One local graduate student, Dan, explained how his support for Yang is driven by a willingness to talk about the threat Dan's own work in automation poses.

"I work in computation neuroscience, and we're using machine learning to analyze data—like big, big data—we're using it to automate away jobs that we'd normally hire a technician to do by hand," he said. "A year ago, we automated away a large part of what someone was doing. And I think things like that should be addressed by policy. And [Yang is] the only candidate that appears to have anything around automation."

Dan appears to be the rule, rather than the exception, for who composes the crowd. When Yang asks how many there are entrepreneurs or work in tech, a big cheer goes up. Later, when he asks how many know a trucker—he does not ask if anyone actually is a trucker—the response is much more subdued. When he polls the crowd for former Trump supporters, a single person raises his hand.
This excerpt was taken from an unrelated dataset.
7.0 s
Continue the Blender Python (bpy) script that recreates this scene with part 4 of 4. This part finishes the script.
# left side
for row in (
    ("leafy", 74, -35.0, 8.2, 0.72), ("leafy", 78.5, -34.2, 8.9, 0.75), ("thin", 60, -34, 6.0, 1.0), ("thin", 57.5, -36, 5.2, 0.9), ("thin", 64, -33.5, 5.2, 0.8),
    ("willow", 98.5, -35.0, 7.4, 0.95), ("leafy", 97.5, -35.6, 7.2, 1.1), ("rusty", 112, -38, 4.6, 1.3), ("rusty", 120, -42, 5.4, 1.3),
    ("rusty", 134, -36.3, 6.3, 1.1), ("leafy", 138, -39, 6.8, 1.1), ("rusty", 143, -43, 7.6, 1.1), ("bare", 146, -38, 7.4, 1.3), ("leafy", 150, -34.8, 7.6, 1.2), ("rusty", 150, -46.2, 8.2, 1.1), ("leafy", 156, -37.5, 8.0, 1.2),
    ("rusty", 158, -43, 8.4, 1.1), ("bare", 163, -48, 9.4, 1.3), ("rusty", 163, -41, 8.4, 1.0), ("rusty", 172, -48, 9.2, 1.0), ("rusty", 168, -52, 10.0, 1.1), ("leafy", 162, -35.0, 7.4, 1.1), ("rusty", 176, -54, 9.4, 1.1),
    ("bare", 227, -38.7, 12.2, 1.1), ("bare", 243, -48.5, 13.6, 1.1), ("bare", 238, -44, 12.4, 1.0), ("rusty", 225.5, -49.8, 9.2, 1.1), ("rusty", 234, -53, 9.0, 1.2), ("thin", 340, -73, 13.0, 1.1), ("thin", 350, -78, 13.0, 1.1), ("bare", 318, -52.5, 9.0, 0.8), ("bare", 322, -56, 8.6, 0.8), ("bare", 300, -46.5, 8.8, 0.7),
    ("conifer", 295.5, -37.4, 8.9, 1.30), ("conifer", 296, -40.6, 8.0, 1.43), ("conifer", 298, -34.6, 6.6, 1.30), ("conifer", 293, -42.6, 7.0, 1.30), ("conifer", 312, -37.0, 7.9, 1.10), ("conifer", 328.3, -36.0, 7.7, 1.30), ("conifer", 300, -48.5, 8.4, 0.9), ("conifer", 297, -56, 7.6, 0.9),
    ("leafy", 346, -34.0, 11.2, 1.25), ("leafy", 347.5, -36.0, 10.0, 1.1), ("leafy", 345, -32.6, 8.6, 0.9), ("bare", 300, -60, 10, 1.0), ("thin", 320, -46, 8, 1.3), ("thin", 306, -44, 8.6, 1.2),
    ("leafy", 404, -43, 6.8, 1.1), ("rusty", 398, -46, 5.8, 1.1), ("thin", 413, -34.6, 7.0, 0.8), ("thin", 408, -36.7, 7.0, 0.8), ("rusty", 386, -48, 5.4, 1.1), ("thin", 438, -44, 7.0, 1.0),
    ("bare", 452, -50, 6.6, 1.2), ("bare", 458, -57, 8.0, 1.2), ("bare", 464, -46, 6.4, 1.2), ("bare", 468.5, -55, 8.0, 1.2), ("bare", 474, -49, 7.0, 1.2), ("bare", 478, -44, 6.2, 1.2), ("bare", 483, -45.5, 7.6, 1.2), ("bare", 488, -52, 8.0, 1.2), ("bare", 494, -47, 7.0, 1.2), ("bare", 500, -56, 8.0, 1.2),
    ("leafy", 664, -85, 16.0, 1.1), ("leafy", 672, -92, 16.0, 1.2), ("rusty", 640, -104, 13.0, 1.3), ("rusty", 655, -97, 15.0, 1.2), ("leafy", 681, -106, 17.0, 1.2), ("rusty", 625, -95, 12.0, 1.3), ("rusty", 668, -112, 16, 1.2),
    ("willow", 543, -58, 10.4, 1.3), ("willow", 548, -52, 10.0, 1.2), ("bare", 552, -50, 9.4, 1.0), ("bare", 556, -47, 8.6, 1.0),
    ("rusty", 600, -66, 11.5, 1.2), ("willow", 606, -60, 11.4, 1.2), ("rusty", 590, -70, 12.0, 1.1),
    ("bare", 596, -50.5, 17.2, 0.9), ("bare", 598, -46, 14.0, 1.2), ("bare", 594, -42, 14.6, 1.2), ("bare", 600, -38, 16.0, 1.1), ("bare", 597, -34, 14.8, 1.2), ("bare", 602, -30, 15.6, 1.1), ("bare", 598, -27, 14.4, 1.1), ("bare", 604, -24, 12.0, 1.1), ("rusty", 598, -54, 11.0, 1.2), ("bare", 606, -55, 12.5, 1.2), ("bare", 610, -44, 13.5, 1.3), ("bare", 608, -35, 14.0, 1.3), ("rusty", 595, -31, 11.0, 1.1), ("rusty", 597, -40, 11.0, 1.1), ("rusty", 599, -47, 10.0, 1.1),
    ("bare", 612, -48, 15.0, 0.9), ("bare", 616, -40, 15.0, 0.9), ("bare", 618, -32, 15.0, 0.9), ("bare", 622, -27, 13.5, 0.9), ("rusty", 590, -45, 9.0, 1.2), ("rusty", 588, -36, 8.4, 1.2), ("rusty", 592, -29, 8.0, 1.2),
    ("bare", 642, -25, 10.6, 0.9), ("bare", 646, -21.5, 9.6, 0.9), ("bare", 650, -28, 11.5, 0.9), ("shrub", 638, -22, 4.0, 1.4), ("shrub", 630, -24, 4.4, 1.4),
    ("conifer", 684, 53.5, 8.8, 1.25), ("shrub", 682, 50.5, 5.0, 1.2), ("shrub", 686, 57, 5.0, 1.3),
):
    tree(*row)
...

Based on Wednesday's attendees, Yang supporters are the people who will do the automating away of jobs, rather than have their jobs automated. They are students of, or have degrees in, engineering and computer science. They want legalized weed, but would never be arrested for smoking (several people in fact shared a joint during the event). They are, in short, the sort of person who would show up to a rally and chant "math" at their candidate of choice.

Although his income proposal is universal, Yang's appeal appears to not be: #YangGang members do not look like the people the robots will be replacing. But one is left with the sense that Yang prefers the adulation of a small crowd over the votes of a bigger one.

"Andrew Yang! Andrew Yang!" the crowd yells at the end of the speech.

"Chant my name! Chant my name!" Yang responds, grinning from ear to ear.